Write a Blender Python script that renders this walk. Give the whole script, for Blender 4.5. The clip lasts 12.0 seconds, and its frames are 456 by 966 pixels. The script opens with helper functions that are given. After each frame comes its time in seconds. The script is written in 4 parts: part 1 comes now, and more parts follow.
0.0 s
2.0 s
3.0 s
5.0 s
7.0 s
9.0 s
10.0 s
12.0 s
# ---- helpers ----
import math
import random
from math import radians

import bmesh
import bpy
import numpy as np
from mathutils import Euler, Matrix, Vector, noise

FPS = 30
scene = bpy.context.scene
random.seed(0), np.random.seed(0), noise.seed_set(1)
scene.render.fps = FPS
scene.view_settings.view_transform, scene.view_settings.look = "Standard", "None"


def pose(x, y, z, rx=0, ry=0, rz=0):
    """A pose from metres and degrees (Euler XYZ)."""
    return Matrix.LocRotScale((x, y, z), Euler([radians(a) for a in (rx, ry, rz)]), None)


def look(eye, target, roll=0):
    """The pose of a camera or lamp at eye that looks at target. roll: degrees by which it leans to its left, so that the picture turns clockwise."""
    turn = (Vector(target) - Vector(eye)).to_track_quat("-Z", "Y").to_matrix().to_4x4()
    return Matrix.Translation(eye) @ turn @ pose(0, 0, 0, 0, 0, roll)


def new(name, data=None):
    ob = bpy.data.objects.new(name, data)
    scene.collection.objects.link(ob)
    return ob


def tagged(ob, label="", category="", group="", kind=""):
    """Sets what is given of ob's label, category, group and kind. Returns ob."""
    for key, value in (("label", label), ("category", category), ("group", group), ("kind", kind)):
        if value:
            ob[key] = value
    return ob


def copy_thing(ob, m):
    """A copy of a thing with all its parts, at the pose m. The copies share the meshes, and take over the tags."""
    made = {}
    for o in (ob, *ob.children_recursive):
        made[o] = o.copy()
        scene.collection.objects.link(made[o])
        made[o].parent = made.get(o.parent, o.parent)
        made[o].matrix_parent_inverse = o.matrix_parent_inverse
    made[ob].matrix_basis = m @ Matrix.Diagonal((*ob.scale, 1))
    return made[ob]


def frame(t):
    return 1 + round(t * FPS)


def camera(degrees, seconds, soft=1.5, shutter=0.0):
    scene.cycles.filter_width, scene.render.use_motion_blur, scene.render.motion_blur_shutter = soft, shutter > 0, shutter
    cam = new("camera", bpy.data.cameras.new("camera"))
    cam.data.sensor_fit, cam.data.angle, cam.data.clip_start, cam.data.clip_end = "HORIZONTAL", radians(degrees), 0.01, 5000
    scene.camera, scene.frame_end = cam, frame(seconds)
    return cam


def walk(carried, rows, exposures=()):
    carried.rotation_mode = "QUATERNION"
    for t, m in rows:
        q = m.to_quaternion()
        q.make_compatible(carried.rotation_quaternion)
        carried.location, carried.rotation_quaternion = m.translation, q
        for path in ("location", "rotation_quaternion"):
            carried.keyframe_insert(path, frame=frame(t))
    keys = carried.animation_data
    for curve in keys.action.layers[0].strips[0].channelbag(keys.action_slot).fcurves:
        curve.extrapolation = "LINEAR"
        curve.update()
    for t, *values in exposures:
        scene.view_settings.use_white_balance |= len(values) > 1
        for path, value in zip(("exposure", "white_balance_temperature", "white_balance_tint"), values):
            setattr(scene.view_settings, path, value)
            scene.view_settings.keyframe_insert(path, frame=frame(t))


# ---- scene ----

**The request**
Extract all the material, leaving every line as it is.

**Exercise solution**
Write a Blender Python script that renders this walk. Give the whole script, for Blender 4.5. The clip lasts 12.0 seconds, and its frames are 456 by 966 pixels. The script opens with helper functions that are given. After each frame comes its time in seconds. The script is written in 4 parts: part 1 comes now, and more parts follow.
0.0 s
2.0 s
3.0 s
5.0 s
7.0 s
9.0 s
10.0 s
12.0 s
# ---- helpers ----
import math
import random
from math import radians

import bmesh
import bpy
import numpy as np
from mathutils import Euler, Matrix, Vector, noise

FPS = 30
scene = bpy.context.scene
random.seed(0), np.random.seed(0), noise.seed_set(1)
scene.render.fps = FPS
scene.view_settings.view_transform, scene.view_settings.look = "Standard", "None"


def pose(x, y, z, rx=0, ry=0, rz=0):
    """A pose from metres and degrees (Euler XYZ)."""
    return Matrix.LocRotScale((x, y, z), Euler([radians(a) for a in (rx, ry, rz)]), None)


def look(eye, target, roll=0):
    """The pose of a camera or lamp at eye that looks at target. roll: degrees by which it leans to its left, so that the picture turns clockwise."""
    turn = (Vector(target) - Vector(eye)).to_track_quat("-Z", "Y").to_matrix().to_4x4()
    return Matrix.Translation(eye) @ turn @ pose(0, 0, 0, 0, 0, roll)


def new(name, data=None):
    ob = bpy.data.objects.new(name, data)
    scene.collection.objects.link(ob)
    return ob


def tagged(ob, label="", category="", group="", kind=""):
    """Sets what is given of ob's label, category, group and kind. Returns ob."""
    for key, value in (("label", label), ("category", category), ("group", group), ("kind", kind)):
        if value:
            ob[key] = value
    return ob


def copy_thing(ob, m):
    """A copy of a thing with all its parts, at the pose m. The copies share the meshes, and take over the tags."""
    made = {}
    for o in (ob, *ob.children_recursive):
        made[o] = o.copy()
        scene.collection.objects.link(made[o])
        made[o].parent = made.get(o.parent, o.parent)
        made[o].matrix_parent_inverse = o.matrix_parent_inverse
    made[ob].matrix_basis = m @ Matrix.Diagonal((*ob.scale, 1))
    return made[ob]


def frame(t):
    return 1 + round(t * FPS)


def camera(degrees, seconds, soft=1.5, shutter=0.0):
    scene.cycles.filter_width, scene.render.use_motion_blur, scene.render.motion_blur_shutter = soft, shutter > 0, shutter
    cam = new("camera", bpy.data.cameras.new("camera"))
    cam.data.sensor_fit, cam.data.angle, cam.data.clip_start, cam.data.clip_end = "HORIZONTAL", radians(degrees), 0.01, 5000
    scene.camera, scene.frame_end = cam, frame(seconds)
    return cam


def walk(carried, rows, exposures=()):
    carried.rotation_mode = "QUATERNION"
    for t, m in rows:
        q = m.to_quaternion()
        q.make_compatible(carried.rotation_quaternion)
        carried.location, carried.rotation_quaternion = m.translation, q
        for path in ("location", "rotation_quaternion"):
            carried.keyframe_insert(path, frame=frame(t))
    keys = carried.animation_data
    for curve in keys.action.layers[0].strips[0].channelbag(keys.action_slot).fcurves:
        curve.extrapolation = "LINEAR"
        curve.update()
    for t, *values in exposures:
        scene.view_settings.use_white_balance |= len(values) > 1
        for path, value in zip(("exposure", "white_balance_temperature", "white_balance_tint"), values):
            setattr(scene.view_settings, path, value)
            scene.view_settings.keyframe_insert(path, frame=frame(t))


# ---- scene ----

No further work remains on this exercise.